Lorsqu'il se réveille en état de choc, le père de l'enfant cherche désespérément le bébé parmi la foule, en vain. Ne trouvant son bébé nulle part, Tantely Rambeloson imagine le pire et confie sa "peur de ne jamais revoir" son fils.

En réalité, le petit Tylian est sain et sauf. Au beau milieu de la panique liée à l'attaque terroriste, une dame a le réflexe de le mettre à l’abri après l'avoir trouvé seul sur la Promenade des Anglais, en train de hurler dans une poussette cassée et retournée. Ils se réfugient alors dans une habitation voisine pendant plusieurs heures.

Pendant ce temps, le père de famille est emmené à l'hôpital avec ses autres enfants et sa femme, blessés. Mais sa belle-sœur Tavia, qu'il vient de prévenir, a immédiatement l'idée de lancer un appel à témoin public sur Facebook. La publication est massivement relayée sur la plateforme.

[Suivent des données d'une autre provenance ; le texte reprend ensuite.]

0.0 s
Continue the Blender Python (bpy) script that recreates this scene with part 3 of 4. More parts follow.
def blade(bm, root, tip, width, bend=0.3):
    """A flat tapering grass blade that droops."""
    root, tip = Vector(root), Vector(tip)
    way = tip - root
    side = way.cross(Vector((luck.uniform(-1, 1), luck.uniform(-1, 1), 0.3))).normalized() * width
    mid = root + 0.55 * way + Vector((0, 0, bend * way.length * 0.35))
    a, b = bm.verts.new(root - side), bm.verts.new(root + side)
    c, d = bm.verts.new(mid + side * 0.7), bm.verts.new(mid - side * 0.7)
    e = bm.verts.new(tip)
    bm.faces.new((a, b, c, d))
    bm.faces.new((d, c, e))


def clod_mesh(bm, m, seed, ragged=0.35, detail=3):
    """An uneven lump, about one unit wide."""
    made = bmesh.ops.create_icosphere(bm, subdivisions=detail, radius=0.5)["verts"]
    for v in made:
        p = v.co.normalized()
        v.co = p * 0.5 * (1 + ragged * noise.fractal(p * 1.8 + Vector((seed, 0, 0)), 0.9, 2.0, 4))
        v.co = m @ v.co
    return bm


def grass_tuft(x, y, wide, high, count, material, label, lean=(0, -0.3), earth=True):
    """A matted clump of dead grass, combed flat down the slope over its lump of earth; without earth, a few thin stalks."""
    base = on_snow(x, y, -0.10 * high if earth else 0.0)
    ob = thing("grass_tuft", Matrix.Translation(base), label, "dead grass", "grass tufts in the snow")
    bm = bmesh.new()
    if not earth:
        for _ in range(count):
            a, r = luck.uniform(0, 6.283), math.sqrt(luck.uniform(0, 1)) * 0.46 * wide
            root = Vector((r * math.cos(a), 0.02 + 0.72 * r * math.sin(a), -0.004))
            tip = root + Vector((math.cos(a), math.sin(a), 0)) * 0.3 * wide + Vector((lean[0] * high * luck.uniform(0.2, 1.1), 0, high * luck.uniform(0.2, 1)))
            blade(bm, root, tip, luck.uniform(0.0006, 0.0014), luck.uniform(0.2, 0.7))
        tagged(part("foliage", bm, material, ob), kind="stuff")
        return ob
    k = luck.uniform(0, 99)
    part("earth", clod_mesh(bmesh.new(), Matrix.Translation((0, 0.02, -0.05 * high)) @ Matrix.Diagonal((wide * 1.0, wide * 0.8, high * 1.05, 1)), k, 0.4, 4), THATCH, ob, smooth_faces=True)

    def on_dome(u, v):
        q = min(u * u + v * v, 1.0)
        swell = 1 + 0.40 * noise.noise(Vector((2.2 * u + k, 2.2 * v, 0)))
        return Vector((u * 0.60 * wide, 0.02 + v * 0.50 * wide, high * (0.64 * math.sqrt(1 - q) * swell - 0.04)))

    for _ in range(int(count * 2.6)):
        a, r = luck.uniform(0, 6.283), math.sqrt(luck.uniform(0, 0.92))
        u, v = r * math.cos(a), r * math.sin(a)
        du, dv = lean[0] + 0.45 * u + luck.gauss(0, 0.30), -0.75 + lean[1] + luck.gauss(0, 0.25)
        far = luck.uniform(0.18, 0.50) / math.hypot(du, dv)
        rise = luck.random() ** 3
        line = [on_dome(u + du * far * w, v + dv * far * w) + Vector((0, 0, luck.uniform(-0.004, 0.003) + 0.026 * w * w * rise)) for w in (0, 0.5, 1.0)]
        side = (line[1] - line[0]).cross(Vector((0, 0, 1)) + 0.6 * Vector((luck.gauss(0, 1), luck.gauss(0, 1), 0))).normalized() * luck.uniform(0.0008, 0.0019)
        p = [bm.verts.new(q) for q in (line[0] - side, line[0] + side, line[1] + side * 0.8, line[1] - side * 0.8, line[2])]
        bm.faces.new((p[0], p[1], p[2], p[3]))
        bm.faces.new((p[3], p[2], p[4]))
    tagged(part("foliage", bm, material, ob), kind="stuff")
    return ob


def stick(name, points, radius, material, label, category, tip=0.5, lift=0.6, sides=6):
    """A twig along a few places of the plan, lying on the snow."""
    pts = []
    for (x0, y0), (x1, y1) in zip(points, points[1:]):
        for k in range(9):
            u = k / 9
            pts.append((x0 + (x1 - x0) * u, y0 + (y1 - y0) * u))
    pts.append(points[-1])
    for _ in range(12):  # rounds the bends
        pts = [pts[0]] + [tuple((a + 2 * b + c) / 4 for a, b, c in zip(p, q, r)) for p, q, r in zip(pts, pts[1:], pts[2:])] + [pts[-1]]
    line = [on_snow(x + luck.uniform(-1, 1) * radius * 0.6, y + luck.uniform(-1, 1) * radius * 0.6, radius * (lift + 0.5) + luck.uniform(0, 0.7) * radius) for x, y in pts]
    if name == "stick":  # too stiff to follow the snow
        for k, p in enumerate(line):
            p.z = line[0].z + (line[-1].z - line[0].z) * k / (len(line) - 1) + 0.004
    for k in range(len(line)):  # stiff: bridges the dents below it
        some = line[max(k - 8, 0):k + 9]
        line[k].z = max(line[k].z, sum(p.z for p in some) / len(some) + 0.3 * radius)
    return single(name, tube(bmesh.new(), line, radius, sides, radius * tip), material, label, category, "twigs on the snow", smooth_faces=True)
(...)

En seulement quelques heures, cette femme raconte avoir reçu entre 300 et 400 messages, parmi lesquels un certain nombre de fausses pistes. C'est finalement un coup de fil et une photo de Tylian reçus plus tard dans la nuit qui viennent apaiser ses craintes.

"Elle m'a envoyé une photo en privé et j'ai regardé, effectivement c'était bien lui. J'ai hurlé de joie", se souvient Tiava, qui a ainsi pu apporter le bébé à ses parents à l'hôpital.

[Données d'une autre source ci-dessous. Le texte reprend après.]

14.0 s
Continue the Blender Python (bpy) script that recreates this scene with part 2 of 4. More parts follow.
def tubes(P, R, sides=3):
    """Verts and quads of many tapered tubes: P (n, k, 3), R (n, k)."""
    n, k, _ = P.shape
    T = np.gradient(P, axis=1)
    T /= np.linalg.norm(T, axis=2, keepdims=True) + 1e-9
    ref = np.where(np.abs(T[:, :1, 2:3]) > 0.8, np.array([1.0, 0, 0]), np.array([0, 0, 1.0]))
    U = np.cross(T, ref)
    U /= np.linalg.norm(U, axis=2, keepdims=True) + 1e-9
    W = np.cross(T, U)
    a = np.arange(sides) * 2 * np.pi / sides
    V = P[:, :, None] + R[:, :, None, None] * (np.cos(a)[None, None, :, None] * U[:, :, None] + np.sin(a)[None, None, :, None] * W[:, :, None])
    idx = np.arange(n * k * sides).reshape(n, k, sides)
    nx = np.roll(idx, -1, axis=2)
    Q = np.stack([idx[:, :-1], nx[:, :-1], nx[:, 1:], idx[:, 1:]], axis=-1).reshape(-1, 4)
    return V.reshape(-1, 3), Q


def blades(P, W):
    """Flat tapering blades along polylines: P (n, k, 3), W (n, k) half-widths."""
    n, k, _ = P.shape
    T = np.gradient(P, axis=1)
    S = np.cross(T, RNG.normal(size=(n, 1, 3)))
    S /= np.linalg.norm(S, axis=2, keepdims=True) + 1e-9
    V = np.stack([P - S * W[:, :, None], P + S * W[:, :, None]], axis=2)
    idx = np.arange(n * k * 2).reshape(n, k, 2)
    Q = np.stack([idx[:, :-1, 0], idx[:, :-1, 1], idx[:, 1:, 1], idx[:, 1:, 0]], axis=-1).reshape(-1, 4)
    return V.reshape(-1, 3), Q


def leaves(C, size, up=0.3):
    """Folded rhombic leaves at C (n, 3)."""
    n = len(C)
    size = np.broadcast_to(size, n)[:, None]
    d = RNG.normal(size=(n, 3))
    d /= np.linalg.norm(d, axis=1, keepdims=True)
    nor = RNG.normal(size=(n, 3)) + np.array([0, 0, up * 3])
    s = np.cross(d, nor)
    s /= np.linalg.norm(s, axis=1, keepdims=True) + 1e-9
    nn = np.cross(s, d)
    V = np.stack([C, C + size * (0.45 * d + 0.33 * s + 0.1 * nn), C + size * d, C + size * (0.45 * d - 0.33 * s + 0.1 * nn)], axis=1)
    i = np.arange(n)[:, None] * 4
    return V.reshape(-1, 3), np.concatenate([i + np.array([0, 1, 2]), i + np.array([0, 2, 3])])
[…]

Aujourd'hui, Tylian a 8 ans et il va bien. Son père raconte à BFMTV.com son "immense soulagement" lorsqu'il a de nouveau pu serrer son fils dans ses bras, six heures plus tard. "On a pu retrouver notre fils, c'est tout ce qui comptait", raconte-t-il. Depuis, cette femme est devenue une amie pour la famille. "On est régulièrement en contact avec elle, elle est venue manger à la maison et Tylian connaît son rôle", explique encore la mère de l'enfant.

· Nous avons créé "la plus grosse communauté d'entraide" de Facebook

C'est également sur Facebook qu'est née la Wanted community en 2011, un réseau d'entraide et de solidarité désormais présent dans de nombreuses villes de France - le groupe parisien compte plus de 510.000 membres. L'idée vient de Christian Delachet et "deux potes" qui souhaitent s'échanger des bons plans, adresses et autres recommandations dans la capitale, où ils viennent de déménager.

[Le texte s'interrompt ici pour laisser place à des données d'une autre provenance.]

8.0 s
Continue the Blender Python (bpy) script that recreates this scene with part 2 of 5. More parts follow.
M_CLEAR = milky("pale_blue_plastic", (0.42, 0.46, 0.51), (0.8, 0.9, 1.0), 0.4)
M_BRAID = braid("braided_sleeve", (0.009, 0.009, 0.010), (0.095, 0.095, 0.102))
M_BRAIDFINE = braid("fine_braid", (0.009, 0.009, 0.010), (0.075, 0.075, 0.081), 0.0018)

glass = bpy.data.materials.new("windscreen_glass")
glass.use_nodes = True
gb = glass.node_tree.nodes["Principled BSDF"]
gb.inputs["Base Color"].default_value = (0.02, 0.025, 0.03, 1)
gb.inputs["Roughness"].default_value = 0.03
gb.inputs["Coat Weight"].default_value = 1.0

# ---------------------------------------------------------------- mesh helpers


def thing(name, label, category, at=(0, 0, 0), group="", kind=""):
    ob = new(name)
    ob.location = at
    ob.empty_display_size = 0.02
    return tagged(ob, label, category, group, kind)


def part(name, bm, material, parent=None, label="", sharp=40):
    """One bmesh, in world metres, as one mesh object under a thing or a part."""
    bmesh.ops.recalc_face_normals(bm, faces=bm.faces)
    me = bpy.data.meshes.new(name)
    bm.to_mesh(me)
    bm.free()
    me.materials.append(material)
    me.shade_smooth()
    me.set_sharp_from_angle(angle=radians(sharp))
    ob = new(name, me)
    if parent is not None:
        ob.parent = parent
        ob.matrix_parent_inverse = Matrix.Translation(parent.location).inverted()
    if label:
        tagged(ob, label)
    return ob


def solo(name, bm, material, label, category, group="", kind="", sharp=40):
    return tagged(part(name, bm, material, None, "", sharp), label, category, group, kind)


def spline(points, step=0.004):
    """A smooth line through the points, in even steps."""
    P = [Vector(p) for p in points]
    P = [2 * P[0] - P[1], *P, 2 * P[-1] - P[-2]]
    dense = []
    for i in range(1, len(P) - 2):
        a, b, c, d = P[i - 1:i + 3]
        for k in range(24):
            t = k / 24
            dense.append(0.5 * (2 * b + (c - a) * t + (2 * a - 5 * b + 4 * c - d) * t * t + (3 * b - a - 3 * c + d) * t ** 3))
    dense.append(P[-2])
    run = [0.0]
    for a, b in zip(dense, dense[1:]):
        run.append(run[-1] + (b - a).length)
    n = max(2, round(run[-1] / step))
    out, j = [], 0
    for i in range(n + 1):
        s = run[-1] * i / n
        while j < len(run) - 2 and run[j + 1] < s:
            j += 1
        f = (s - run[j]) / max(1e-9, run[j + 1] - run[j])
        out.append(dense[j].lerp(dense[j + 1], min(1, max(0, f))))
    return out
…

"On galérait à trouver les bonnes boîtes, les bons restos, des stages, des appartements pas trop chers", détaille Christian, qui explique que la communauté a rapidement pris de l'ampleur. "Petit à petit, nos potes ont ajouté des potes à eux... qui ont fait de même et très vite il y a eu des gens qu'on ne connaissait pas sur la page. On n'avait aucune idée du truc que ça allait devenir."

"Les gens se sont approprié l'outil et puis sans qu'on le voit vraiment venir, on est passés de 300 à un million de personnes en seulement quelques années", témoigne Christian Delachet.

Petites annonces pour trouver du travail, aides pour déménager, soirées cinémas ou anniversaires, recueil d'animaux abandonnés... Au fur et à mesure, les cofondateurs de Wanted se rendent compte que les gens utilisent leur page Facebook "de manière pratique et qu'ils commencent à faire des actions de solidarité".

Le succès est tel qu'en 2018, la Wanted Community remporte une bourse de 850.000 euros organisée en Europe par le réseau social.

"Je dirais que Facebook a rapproché les gens à un moment et je trouve que c'est moins vrai aujourd'hui", explique l'ancien avocat.

"L'outil groupe qu'on utilisait sur Wanted permettait aux gens d'entrer en contact, de discuter entre eux", développe-t-il. "Ça a quand même créé des communautés de personnes qui s'entraident sur des thématiques X ou Y".

Depuis, Christian Delachet a ouvert un café solidaire dans le 10e arrondissement de Paris, dans lequel les clients peuvent offrir des cafés ou des plats à des personnes en grande précarité.